**DATA SEGMENT:**
....

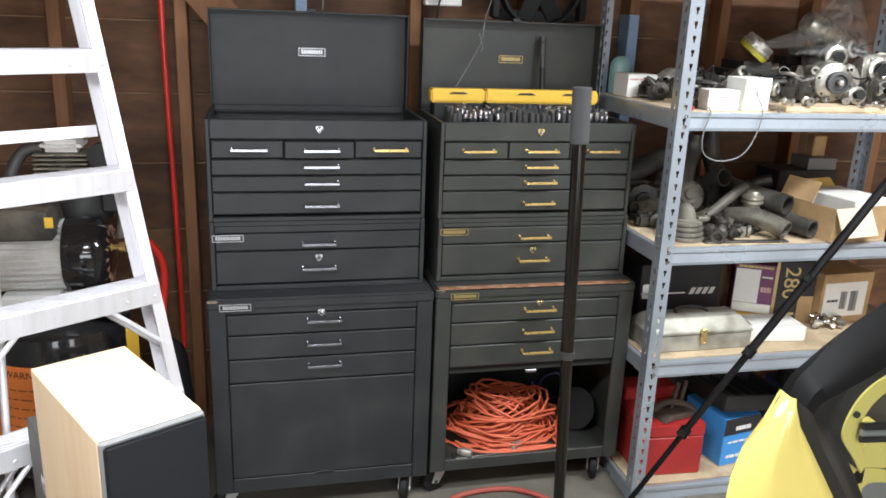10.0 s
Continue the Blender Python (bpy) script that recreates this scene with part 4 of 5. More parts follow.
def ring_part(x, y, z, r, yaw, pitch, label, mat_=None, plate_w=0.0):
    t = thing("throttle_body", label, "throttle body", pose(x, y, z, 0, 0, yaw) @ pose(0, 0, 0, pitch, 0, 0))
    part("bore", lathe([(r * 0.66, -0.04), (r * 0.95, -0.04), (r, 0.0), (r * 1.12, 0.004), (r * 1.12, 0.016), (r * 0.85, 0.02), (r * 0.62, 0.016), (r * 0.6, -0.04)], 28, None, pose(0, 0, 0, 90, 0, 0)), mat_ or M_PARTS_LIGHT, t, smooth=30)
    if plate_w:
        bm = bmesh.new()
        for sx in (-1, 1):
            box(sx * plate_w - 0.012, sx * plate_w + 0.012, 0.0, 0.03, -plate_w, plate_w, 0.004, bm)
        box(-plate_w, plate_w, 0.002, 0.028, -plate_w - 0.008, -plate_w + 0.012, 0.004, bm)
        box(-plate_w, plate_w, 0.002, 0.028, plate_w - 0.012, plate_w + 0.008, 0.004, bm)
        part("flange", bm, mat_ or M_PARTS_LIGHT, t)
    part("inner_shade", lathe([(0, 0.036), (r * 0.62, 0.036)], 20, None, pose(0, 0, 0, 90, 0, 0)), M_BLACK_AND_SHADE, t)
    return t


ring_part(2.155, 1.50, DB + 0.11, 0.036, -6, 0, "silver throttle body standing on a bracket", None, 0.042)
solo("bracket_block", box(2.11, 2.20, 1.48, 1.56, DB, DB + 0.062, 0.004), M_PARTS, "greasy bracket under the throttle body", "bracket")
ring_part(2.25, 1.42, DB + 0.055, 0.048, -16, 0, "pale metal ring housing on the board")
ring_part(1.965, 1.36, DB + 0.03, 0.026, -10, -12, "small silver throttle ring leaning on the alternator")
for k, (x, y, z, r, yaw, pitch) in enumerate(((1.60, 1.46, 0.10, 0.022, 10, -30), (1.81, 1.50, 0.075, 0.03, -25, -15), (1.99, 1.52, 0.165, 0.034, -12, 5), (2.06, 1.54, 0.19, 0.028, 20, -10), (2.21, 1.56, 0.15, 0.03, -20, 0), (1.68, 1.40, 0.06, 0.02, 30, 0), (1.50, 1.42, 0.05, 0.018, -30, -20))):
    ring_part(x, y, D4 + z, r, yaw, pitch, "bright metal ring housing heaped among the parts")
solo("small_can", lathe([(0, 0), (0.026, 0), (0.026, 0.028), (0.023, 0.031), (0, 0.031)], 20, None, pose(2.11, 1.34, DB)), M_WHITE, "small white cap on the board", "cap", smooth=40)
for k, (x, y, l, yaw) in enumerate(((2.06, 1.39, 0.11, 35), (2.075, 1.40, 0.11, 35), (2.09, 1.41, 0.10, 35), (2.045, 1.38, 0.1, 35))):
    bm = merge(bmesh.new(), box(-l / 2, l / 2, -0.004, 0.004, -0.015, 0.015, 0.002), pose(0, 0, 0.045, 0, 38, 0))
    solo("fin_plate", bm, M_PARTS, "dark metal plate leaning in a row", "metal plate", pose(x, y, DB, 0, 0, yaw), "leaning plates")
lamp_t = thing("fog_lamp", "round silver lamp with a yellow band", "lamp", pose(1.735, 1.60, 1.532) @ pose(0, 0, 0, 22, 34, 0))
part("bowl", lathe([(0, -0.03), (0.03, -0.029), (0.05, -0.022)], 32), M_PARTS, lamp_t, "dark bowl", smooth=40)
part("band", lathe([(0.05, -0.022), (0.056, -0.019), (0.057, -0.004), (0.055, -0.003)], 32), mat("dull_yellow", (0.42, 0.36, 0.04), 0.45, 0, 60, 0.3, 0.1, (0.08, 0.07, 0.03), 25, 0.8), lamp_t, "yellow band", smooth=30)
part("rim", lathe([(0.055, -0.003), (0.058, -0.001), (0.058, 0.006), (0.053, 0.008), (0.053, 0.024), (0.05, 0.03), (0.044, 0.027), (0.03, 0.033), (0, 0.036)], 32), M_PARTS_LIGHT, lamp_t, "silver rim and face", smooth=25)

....

Reproduce all of the data exactly, omitting each picture it holds.

10.0 s
Continue the Blender Python (bpy) script that recreates this scene with part 4 of 5. More parts follow.
def ring_part(x, y, z, r, yaw, pitch, label, mat_=None, plate_w=0.0):
    t = thing("throttle_body", label, "throttle body", pose(x, y, z, 0, 0, yaw) @ pose(0, 0, 0, pitch, 0, 0))
    part("bore", lathe([(r * 0.66, -0.04), (r * 0.95, -0.04), (r, 0.0), (r * 1.12, 0.004), (r * 1.12, 0.016), (r * 0.85, 0.02), (r * 0.62, 0.016), (r * 0.6, -0.04)], 28, None, pose(0, 0, 0, 90, 0, 0)), mat_ or M_PARTS_LIGHT, t, smooth=30)
    if plate_w:
        bm = bmesh.new()
        for sx in (-1, 1):
            box(sx * plate_w - 0.012, sx * plate_w + 0.012, 0.0, 0.03, -plate_w, plate_w, 0.004, bm)
        box(-plate_w, plate_w, 0.002, 0.028, -plate_w - 0.008, -plate_w + 0.012, 0.004, bm)
        box(-plate_w, plate_w, 0.002, 0.028, plate_w - 0.012, plate_w + 0.008, 0.004, bm)
        part("flange", bm, mat_ or M_PARTS_LIGHT, t)
    part("inner_shade", lathe([(0, 0.036), (r * 0.62, 0.036)], 20, None, pose(0, 0, 0, 90, 0, 0)), M_BLACK_AND_SHADE, t)
    return t


ring_part(2.155, 1.50, DB + 0.11, 0.036, -6, 0, "silver throttle body standing on a bracket", None, 0.042)
solo("bracket_block", box(2.11, 2.20, 1.48, 1.56, DB, DB + 0.062, 0.004), M_PARTS, "greasy bracket under the throttle body", "bracket")
ring_part(2.25, 1.42, DB + 0.055, 0.048, -16, 0, "pale metal ring housing on the board")
ring_part(1.965, 1.36, DB + 0.03, 0.026, -10, -12, "small silver throttle ring leaning on the alternator")
for k, (x, y, z, r, yaw, pitch) in enumerate(((1.60, 1.46, 0.10, 0.022, 10, -30), (1.81, 1.50, 0.075, 0.03, -25, -15), (1.99, 1.52, 0.165, 0.034, -12, 5), (2.06, 1.54, 0.19, 0.028, 20, -10), (2.21, 1.56, 0.15, 0.03, -20, 0), (1.68, 1.40, 0.06, 0.02, 30, 0), (1.50, 1.42, 0.05, 0.018, -30, -20))):
    ring_part(x, y, D4 + z, r, yaw, pitch, "bright metal ring housing heaped among the parts")
solo("small_can", lathe([(0, 0), (0.026, 0), (0.026, 0.028), (0.023, 0.031), (0, 0.031)], 20, None, pose(2.11, 1.34, DB)), M_WHITE, "small white cap on the board", "cap", smooth=40)
for k, (x, y, l, yaw) in enumerate(((2.06, 1.39, 0.11, 35), (2.075, 1.40, 0.11, 35), (2.09, 1.41, 0.10, 35), (2.045, 1.38, 0.1, 35))):
    bm = merge(bmesh.new(), box(-l / 2, l / 2, -0.004, 0.004, -0.015, 0.015, 0.002), pose(0, 0, 0.045, 0, 38, 0))
    solo("fin_plate", bm, M_PARTS, "dark metal plate leaning in a row", "metal plate", pose(x, y, DB, 0, 0, yaw), "leaning plates")
lamp_t = thing("fog_lamp", "round silver lamp with a yellow band", "lamp", pose(1.735, 1.60, 1.532) @ pose(0, 0, 0, 22, 34, 0))
part("bowl", lathe([(0, -0.03), (0.03, -0.029), (0.05, -0.022)], 32), M_PARTS, lamp_t, "dark bowl", smooth=40)
part("band", lathe([(0.05, -0.022), (0.056, -0.019), (0.057, -0.004), (0.055, -0.003)], 32), mat("dull_yellow", (0.42, 0.36, 0.04), 0.45, 0, 60, 0.3, 0.1, (0.08, 0.07, 0.03), 25, 0.8), lamp_t, "yellow band", smooth=30)
part("rim", lathe([(0.055, -0.003), (0.058, -0.001), (0.058, 0.006), (0.053, 0.008), (0.053, 0.024), (0.05, 0.03), (0.044, 0.027), (0.03, 0.033), (0, 0.036)], 32), M_PARTS_LIGHT, lamp_t, "silver rim and face", smooth=25)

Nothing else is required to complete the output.